For simplicity we write \(A_1=A\) & \(A_2\otimes A_3\otimes \ldots \otimes A_N=B\). Suppose, \(d\le min\{d_1, d_2.d_3\ldots d_N\}\), then by Schmidt decomposition for any bipartite state, we write, \({|\Psi _{A|B}\rangle }=\sum _{i=1}^{d}\sqrt{\lambda _{i}}{|\phi _{A}^{i}\rangle }\otimes {|\phi _{B}^{i}\rangle }\) where \(\lambda _i\) are Schmidt coefficients and \(\{{|\phi _{A}^{i}\rangle }\},\{{|\phi _{B}^{i}\rangle }\}\) are orthogonal basis for the subsystems A and B, respectively.
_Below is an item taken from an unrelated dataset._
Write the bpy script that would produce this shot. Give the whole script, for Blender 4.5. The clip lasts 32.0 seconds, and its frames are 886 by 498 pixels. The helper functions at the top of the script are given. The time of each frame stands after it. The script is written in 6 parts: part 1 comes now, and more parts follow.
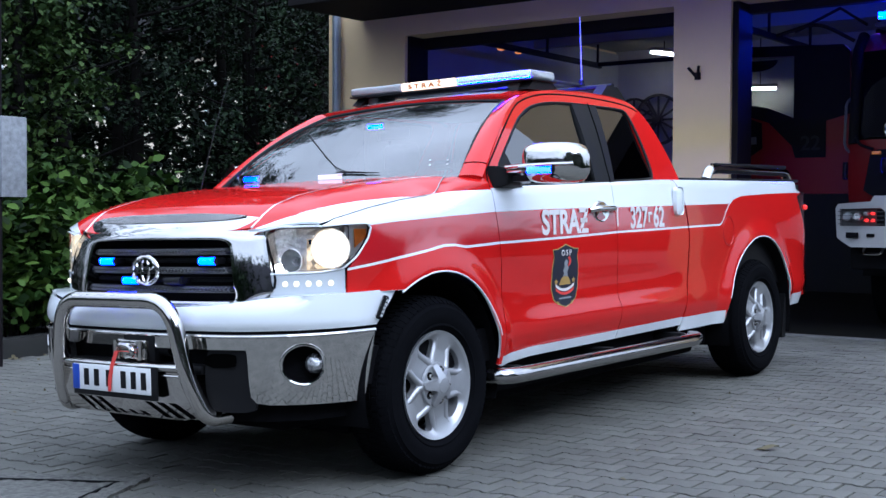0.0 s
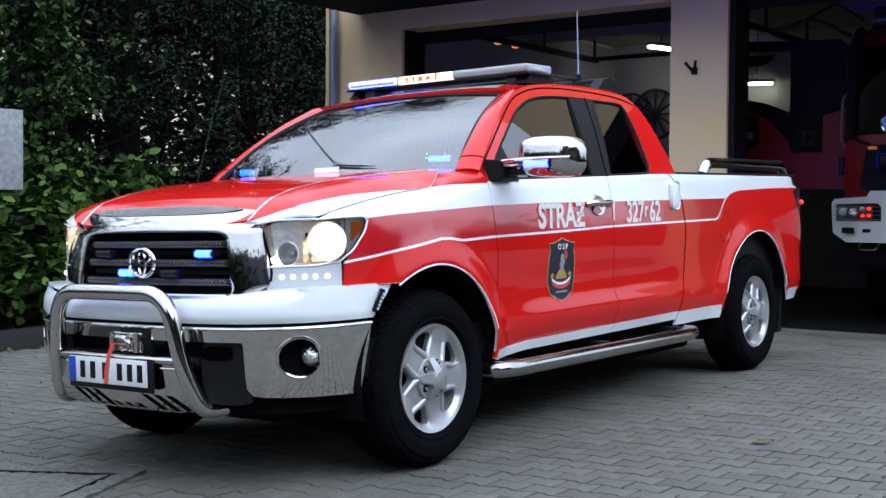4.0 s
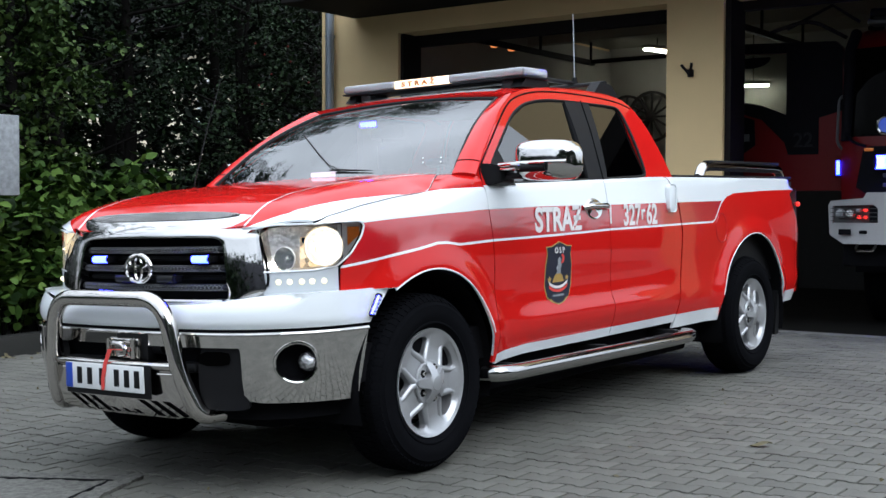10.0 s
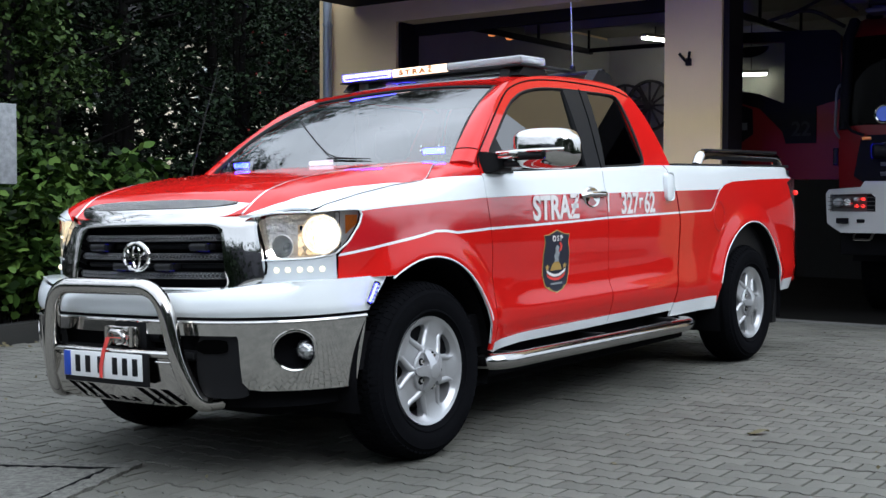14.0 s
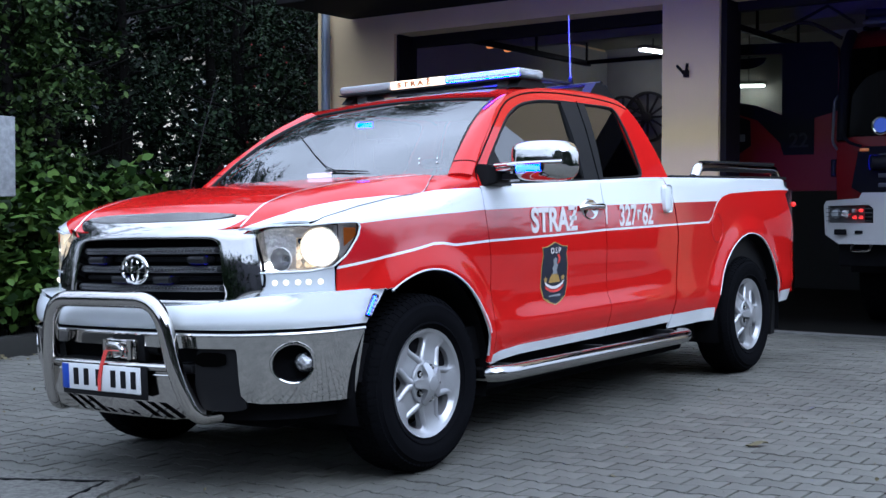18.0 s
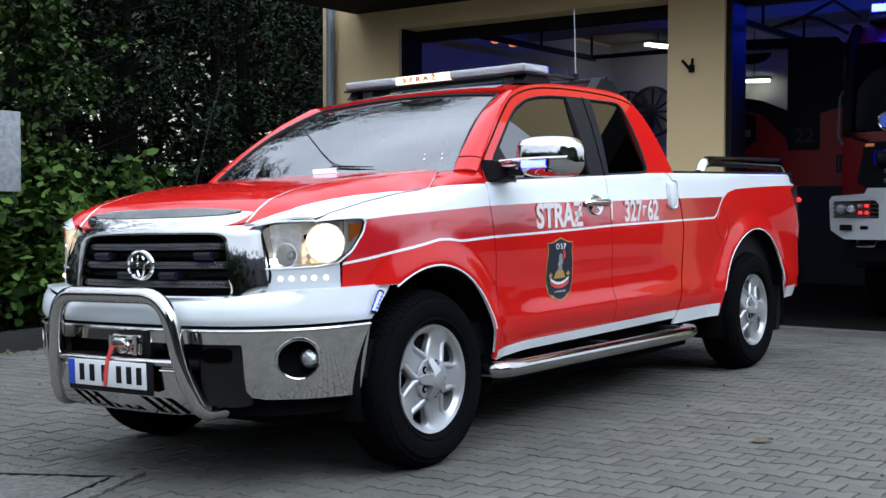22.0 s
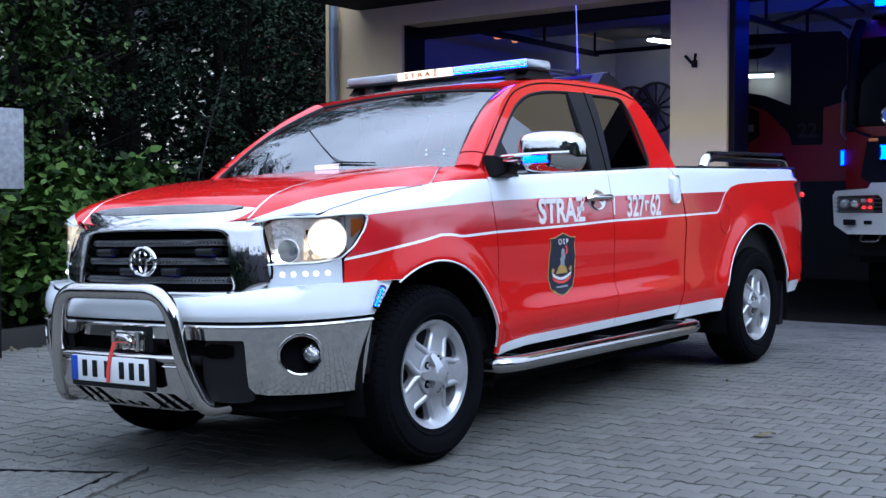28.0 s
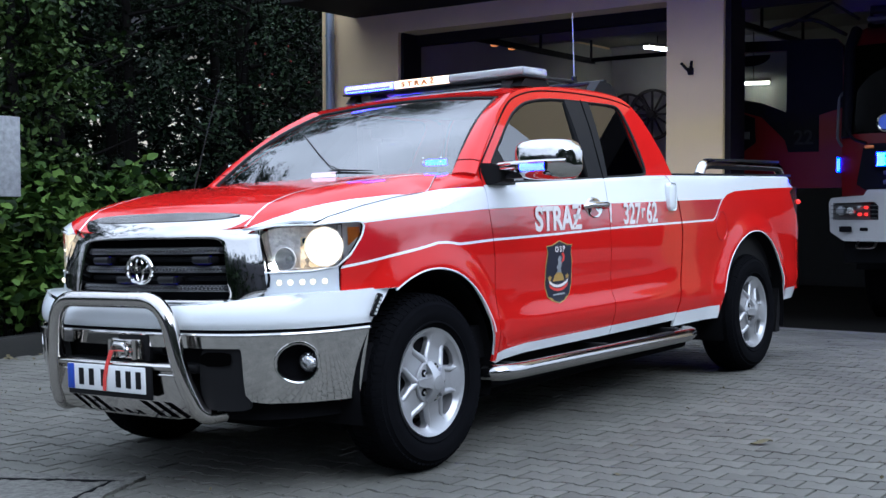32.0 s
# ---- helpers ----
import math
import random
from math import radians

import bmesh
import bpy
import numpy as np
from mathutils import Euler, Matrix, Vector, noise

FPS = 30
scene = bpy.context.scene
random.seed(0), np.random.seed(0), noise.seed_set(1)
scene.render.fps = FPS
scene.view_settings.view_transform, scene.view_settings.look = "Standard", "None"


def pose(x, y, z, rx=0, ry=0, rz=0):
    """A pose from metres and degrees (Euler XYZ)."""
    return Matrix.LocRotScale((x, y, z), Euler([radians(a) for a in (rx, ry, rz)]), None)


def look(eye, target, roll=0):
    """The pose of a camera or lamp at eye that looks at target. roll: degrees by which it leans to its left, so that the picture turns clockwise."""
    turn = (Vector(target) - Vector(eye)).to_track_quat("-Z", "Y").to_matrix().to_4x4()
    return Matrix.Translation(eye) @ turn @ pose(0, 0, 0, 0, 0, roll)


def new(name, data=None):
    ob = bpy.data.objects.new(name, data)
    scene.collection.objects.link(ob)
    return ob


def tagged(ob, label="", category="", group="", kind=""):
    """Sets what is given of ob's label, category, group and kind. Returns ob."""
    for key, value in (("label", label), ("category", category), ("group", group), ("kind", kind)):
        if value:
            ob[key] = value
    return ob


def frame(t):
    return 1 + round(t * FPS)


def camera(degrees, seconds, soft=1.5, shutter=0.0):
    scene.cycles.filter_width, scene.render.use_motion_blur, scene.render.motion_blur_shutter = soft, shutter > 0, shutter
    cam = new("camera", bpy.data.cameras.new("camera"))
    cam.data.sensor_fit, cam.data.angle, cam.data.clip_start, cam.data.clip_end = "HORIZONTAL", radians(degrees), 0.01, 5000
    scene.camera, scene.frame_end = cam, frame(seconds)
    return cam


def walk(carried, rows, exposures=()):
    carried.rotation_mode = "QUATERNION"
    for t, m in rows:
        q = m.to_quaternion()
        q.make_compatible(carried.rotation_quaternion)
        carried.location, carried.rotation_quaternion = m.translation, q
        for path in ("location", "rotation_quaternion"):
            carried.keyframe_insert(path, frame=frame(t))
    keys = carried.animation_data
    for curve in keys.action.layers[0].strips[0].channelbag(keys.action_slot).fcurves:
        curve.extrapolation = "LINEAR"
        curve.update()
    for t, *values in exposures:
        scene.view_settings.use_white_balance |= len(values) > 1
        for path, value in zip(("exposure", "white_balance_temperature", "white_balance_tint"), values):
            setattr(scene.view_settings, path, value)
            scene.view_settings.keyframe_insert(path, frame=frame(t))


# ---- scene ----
cam = camera(40.13, 32.0)
PATH = [
    (0, -4.3689, -4.2741, 1.1973, 88.427, -0.314, -53.034),
    (0.5, -4.3655, -4.2726, 1.2038, 88.353, -0.096, -52.989),
    (1, -4.3711, -4.2771, 1.1952, 88.304, -0.052, -53.083),
    (1.5, -4.3707, -4.2781, 1.1947, 88.016, -0.325, -53.088),
    (2, -4.3718, -4.2756, 1.1945, 88.088, -0.308, -53.203),
    (2.5, -4.3699, -4.2744, 1.1936, 87.849, -0.394, -53.277),
    (3, -4.3693, -4.2780, 1.1931, 87.958, -0.464, -53.392),
    (3.5, -4.3723, -4.2772, 1.1922, 88.145, -0.565, -53.271),
    (5.5, -4.3701, -4.2735, 1.1932, 88.006, -0.075, -52.989),
    (6, -4.3701, -4.2769, 1.1934, 87.997, -0.207, -53.167),
    (6.5, -4.3708, -4.2765, 1.1939, 88.051, -0.307, -53.425),
    (7, -4.3719, -4.2811, 1.1946, 88.171, 0.190, -53.469),
    (7.5, -4.3710, -4.2784, 1.1953, 88.348, -0.039, -53.446),
    (8, -4.3741, -4.2802, 1.1957, 88.294, 0.048, -53.401),
    (8.5, -4.3703, -4.2739, 1.1987, 88.265, -0.256, -53.364),
    (9, -4.3727, -4.2791, 1.1956, 88.443, -0.314, -53.414),
    (9.5, -4.3689, -4.2777, 1.1944, 88.208, -0.294, -53.340),
    (10, -4.3692, -4.2763, 1.1987, 88.303, -0.223, -53.338),
    (10.5, -4.3719, -4.2744, 1.2008, 88.259, -0.403, -53.322),
    (11, -4.3760, -4.2777, 1.1943, 88.217, -0.438, -53.130),
    (11.5, -4.3741, -4.2771, 1.1956, 88.095, -0.518, -53.232),
    (12, -4.3747, -4.2770, 1.1934, 87.935, -0.323, -53.243),
    (12.5, -4.3712, -4.2760, 1.1962, 87.964, -0.184, -53.279),
    (13, -4.3735, -4.2780, 1.1985, 87.922, -0.121, -53.176),
    (13.5, -4.3727, -4.2772, 1.1937, 87.779, -0.007, -53.148),
    (14, -4.3715, -4.2773, 1.1936, 87.797, -0.220, -53.443),
    (14.5, -4.3708, -4.2811, 1.1938, 87.863, -0.403, -53.624),
    (16.5, -4.3743, -4.2789, 1.1997, 88.057, -0.228, -53.419),
    (17, -4.3714, -4.2762, 1.1937, 88.163, -0.158, -53.522),
    (17.5, -4.3748, -4.2828, 1.1973, 88.124, -0.129, -53.469),
    (18, -4.3743, -4.2809, 1.1982, 88.336, -0.143, -53.514),
    (18.5, -4.3744, -4.2783, 1.2000, 88.223, 0.268, -53.381),
    (19, -4.3770, -4.2797, 1.1994, 88.309, 0.272, -53.160),
    (19.5, -4.3755, -4.2783, 1.1969, 88.251, -0.183, -53.231),
    (20, -4.3804, -4.2814, 1.1990, 88.060, -0.181, -53.340),
    (20.5, -4.3780, -4.2776, 1.2019, 87.854, -0.357, -53.475),
    (21, -4.3779, -4.2777, 1.1985, 88.160, -0.410, -53.419),
    (21.5, -4.3754, -4.2775, 1.2012, 88.072, -0.003, -53.340),
    (22, -4.3764, -4.2778, 1.2048, 88.076, -0.181, -53.299),
    (22.5, -4.3798, -4.2814, 1.1982, 88.223, -0.302, -53.304),
    (23, -4.3775, -4.2776, 1.2001, 88.153, -0.280, -53.244),
    (23.5, -4.3758, -4.2784, 1.2017, 88.309, -0.037, -53.265),
    (24, -4.3751, -4.2799, 1.1991, 88.180, -0.022, -53.284),
    (24.5, -4.3758, -4.2798, 1.1999, 88.072, -0.018, -53.207),
    (25, -4.3807, -4.2822, 1.1986, 87.824, -0.404, -53.031),
    (25.5, -4.3755, -4.2839, 1.1964, 87.860, -0.188, -53.027),
    (27.5, -4.3746, -4.2842, 1.1978, 87.931, 0.237, -53.035),
    (28, -4.3722, -4.2867, 1.1998, 87.911, -0.001, -53.112),
    (28.5, -4.3780, -4.2856, 1.1993, 88.016, -0.039, -53.169),
    (29, -4.3761, -4.2860, 1.2012, 87.930, 0.072, -53.020),
    (29.5, -4.3736, -4.2826, 1.2082, 88.053, 0.094, -53.016),
    (30, -4.3748, -4.2905, 1.2009, 88.096, 0.260, -53.087),
    (30.5, -4.3769, -4.2884, 1.2015, 87.992, -0.002, -53.270),
    (31, -4.3767, -4.2874, 1.2013, 87.937, 0.072, -53.310),
    (31.5, -4.3754, -4.2843, 1.2018, 88.029, 0.140, -53.331),
    (32, -4.3750, -4.2879, 1.2040, 88.238, 0.052, -53.273),
]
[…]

By the similar calculations from theorem 1 we can say that \(\square \)

$$\begin{aligned} N_{AB}= & {} \frac{1}{2}\{\Vert Z\Vert ^2_1-1\} = \frac{1}{2}\{[\sum _{i=1}^{d}\sqrt{\lambda _i} ]^2-1\}\\= & {} \frac{1}{2}(2\sum _{i\ne j=1}^{d}\sqrt{\lambda _i\lambda _j}) \ge \frac{1}{2}\times 2\times \left( {\begin{array}{c}d\\ 2\end{array}}\right) \sqrt{\prod _{i=1}^{d}\lambda _i}\ge \frac{1}{2}\times 2\sqrt{\prod _{i=1}^{d}\lambda _i}\\&\implies N_{AB} \ge \frac{1}{2}\times 2\sqrt{\lambda _1\lambda _2\ldots \lambda _{d}}\\&\implies N_{AB} \ge \frac{1}{2}\times 2\sqrt{det(\rho _A)} \\&\implies N_{AB} \ge \frac{1}{2}C_{AB} \end{aligned}$$

where \(Z=\sum _{i=1}^{d}\sqrt{\lambda _i}{|\phi _{A}^{i}\rangle }{\left\langle \phi _{B}^{i}\right| }, \Vert A\otimes B\Vert =\Vert A\Vert \Vert B\Vert \) and \(\sum _{i=1}^{d}\lambda _i=1\)

Hence, \(N_{A_1|A_2\ldots A_N}\ge \frac{1}{2}C_{A_1|A_2\ldots A_N}\) (proved).